With the basketball season wrapping up and the hectic beginning of the spring sports season, news out of the California Interscholastic Federation, the governing body for high school sports in the state, may have gotten lost in the shuffle.

At the beginning of the month, the CIF revised its school transfer rules. Previously, student-athletes were forbidden to change schools based solely for athletic purposes. The newly amended rule now allows student-athletes to use sports as a reason for moving schools.

The CIF simply made legal what athletes and families have been doing for years: transferring schools for sports purposes. Previous to the new rule, student-athletes could change schools as long as it wasn’t based on sports. But how easy would it be to fudge the real reason? How easy is it to say you’re transferring because you want to go to the school in your neighborhood? Or you’re moving schools because the academics are not tough/easy enough? What about moving into a new school district?

All these reasons have been used over the years, mostly with a wink and nudge because, let’s face it, everyone knows why the star athlete left one school for another — better athletic prospects.
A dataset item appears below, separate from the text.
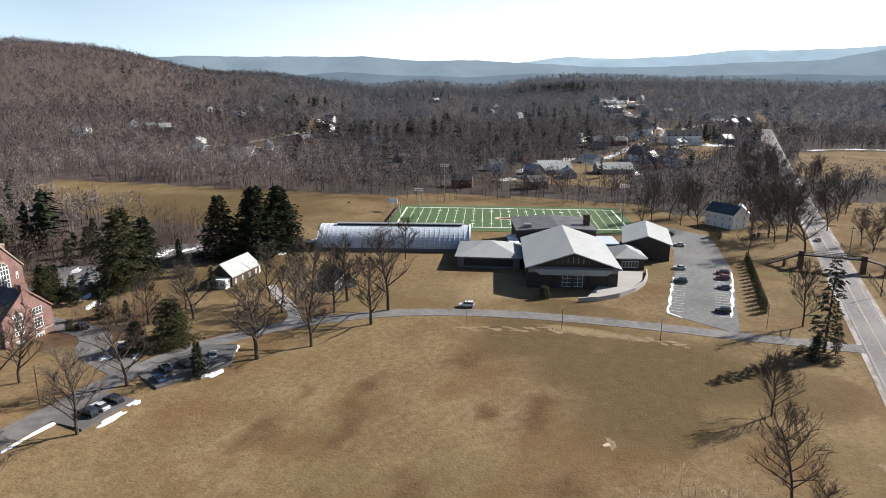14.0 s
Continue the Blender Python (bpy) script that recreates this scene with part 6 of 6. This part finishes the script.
kinds = [village_house(13, 8, 5.4, 8.4, "white", "slate", "white two-storey town house among bare trees"), village_house(16, 9, 3.2, 6.4, "house_pale", "slate_warm", "low pale bungalow among bare trees"),
         village_house(12, 9, 5.6, 9.4, "grey_wood", "metal_roof", "grey town house with pale roof"), village_house(18, 10, 3.4, 6.2, "white", "metal_roof", "low white house with a pale metal roof"),
         village_house(13, 9, 5.0, 8.2, "brick_dark", "slate", "brick town house among bare trees")]
spots_t = []
LOTS = [(775, -668), (930, -862), (560, -520), (1228, 288), (985, 112), (1330, 296), (790, 764), (516, 676), (480, 528), (720, 116), (650, 235), (560, 190), (620, -430), (700, -560), (1290, -720), (1390, -860), (1480, -690), (1100, -420)]
while len(spots_t) < 170:
    k = len(spots_t)
    if k < 90:
        cx, cy = LOTS[k % len(LOTS)]
        x, y = cx + TR.uniform(-42, 42), cy + TR.uniform(-42, 42)
    elif k < 130:
        line = TR.choice(STREETS)
        i = TR.randrange(len(line) - 1)
        u, a = TR.random(), TR.choice((-18, 18))
        x, y = line[i][0] + (line[i + 1][0] - line[i][0]) * u + a * 0.4, line[i][1] + (line[i + 1][1] - line[i][1]) * u + a
    else:
        b, r = radians(TR.uniform(52, 132)), 420 + 1250 * TR.random() ** 1.3
        x, y = -15 + r * math.sin(b), 60 + r * math.cos(b)
    free = not any(bool(inside(np.array([x]), np.array([y]), q)[0]) for q in (CAMPUS, *HAY[5:9]))
    if free and not (330 < x < 560 and -400 < y < 100) and abs(y - 63.4) > 14 and all(math.hypot(x - p, y - q) > 16 for p, q in spots_t):
        spots_t.append((x, y))
far_w = [(-446, 527), (-425, 488), (-440, 470), (-398, 539), (-444, 462), (-410, 540), (-432, 512)]
for i, (x, y) in enumerate(spots_t + far_w):
    k = i % 5 if i < 170 else (3 if i % 3 == 0 else 1)
    m = pose(x, y, ground_at(x, y), 0, 0, TR.uniform(0, 180))
    if i < 5:
        kinds[k].matrix_basis = m
    else:
        copy_thing(kinds[k], m)
mb = house("large_white_house", 700, 147, -70, 34, 14, 8.5, 13.5, 2, "large white many-gabled house with dark roof in the town", "white", "dark", 8, dormers=5)
for x, y, w, d, tn in ((470, 225, 30, 16, -60), (482, 230, 16, 26, -60), (488, 182, 26, 16, -66), (455, 208, 14, 10, 20)):
    house("clinic_block", x, y, tn, w, d, 3.6, 7.6, 1, "low grey-roofed block in the town", "house_pale", "metal_roof", 6, chimney=False, category="building")
ts = thing("town_school", 722, -182, None, -72, "large grey school with a tall entrance block and flat roofs", "building")
part("wall", Geo().box(-40, 40, -10, 14, -4, 8), M["house_pale"], ts)
part("roof", Geo().box(-41, 41, -11, 15, 8, 8.5), M["snow"], ts)
part("tower", Geo().box(-36, -20, -12, 6, -4, 15), M["grey_wood"], ts, "tall grey entrance block")
part("tower_roof", Geo().add([(-37, -13, 15), (-19, -13, 15), (-19, 7, 15), (-37, 7, 15), (-28, -3, 19.5)], [(0, 1, 4), (1, 2, 4), (2, 3, 4), (3, 0, 4), (3, 2, 1, 0)]), M["snow"], ts, "white pyramid roof")
part("lantern", Geo().tube((-28, -3, 18.5), (-28, -3, 23), 1.7, 1.5, 8).tube((-28, -3, 23), (-28, -3, 27), 1.8, 0.1, 8), M["white"], ts, "white roof lantern")
part("low_wing", Geo().box(40, 66, -8, 12, -4, 5), M["grey_wood"], ts)
part("low_wing_roof", Geo().box(39.5, 66.5, -8.5, 12.5, 5, 5.5), M["snow"], ts)
part("vault", Geo().extrude([(12 * math.cos(a), 8.4 + 5 * math.sin(a)) for a in np.linspace(0, math.pi, 9)], "y", -12, 10), M["metal_roof"], ts)
for i in range(14):
    part("window", Geo().box(-37 + i * 5.4, -34 + i * 5.4, -10.1, -10, 2, 5), M["car_glass"], ts)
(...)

Duane Morgan, Central Coast Section commissioner, told the Mercury News, “The bottom line is, we were really only catching the kids who were running smack into us.”
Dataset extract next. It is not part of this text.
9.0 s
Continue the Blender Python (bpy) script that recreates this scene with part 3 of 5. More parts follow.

In other words, the various sections in the state only caught those student-athletes and their families dumb enough to verbalize the real reason for transferring. The rest used all manner of excuses for why they wanted to transfer. As long as there was no mention of sports being the reason, most moves were approved.

There are still some repercussions with transfers. Student-athletes are not allowed to change schools to follow a coach and kids can’t be recruited.

But does anyone really believe that’s not happening already?


The California Coaches Association released its latest Hall of Fame induction class, as well as coaches of the year for the various sports.

The honors keep rolling in for Menlo-Atherton athletics. Perhaps the Bears’ success on the field can be directly attributed to the athletic department as whole.

Former longtime girls’ basketball coach Pam Wimberly will be inducted into the CCA Hall of Fame during a ceremony June 17. Wimberly, who began her M-A coaching career in 1968, won 663 games before stepping away in 2012, the third-most wins for a girls’ basketball coach in California. During her 41 years at the Bears’ helm, Wimberly won four Central Coast Section titles, which she predated. The first CCS girls’ basketball championship was not contested until 1977. During her 34 years coaching during the CCS era, she qualified her team for the postseason 24 times. She was awarded the CCA Girls’ Basketball Coach of the Year award in 2001.

Wimberly wasn’t the only member of the M-A athletic department to be honored. Steven Kryger and Paul Snow, who are co-athletic directors at the school, were both named Northern California ADs of the Year — Kryger for boys’ sports and Snow for girls’. Adhir Ravipati, the Bears’ football coach who led them to the CCS Open Division I and Northern California championships, as well as a spot in a state championship game, was named the Nor Cal Football Coach of the Year.

M-A, however, was not the only Peninsula school to receive Nor Cal coach of the year honors. Carlmont’s Nathan Liang was named Badminton Coach of the Year, while Menlo School’s Marco Paglialunga was named Girls’ Rookie Head Coach of the Year for the Knights’ girls’ volleyball team.

The CCA is the only all-sports coaching organization in the state. It has selected Hall of Fame inductees and coaches of the year since 1965.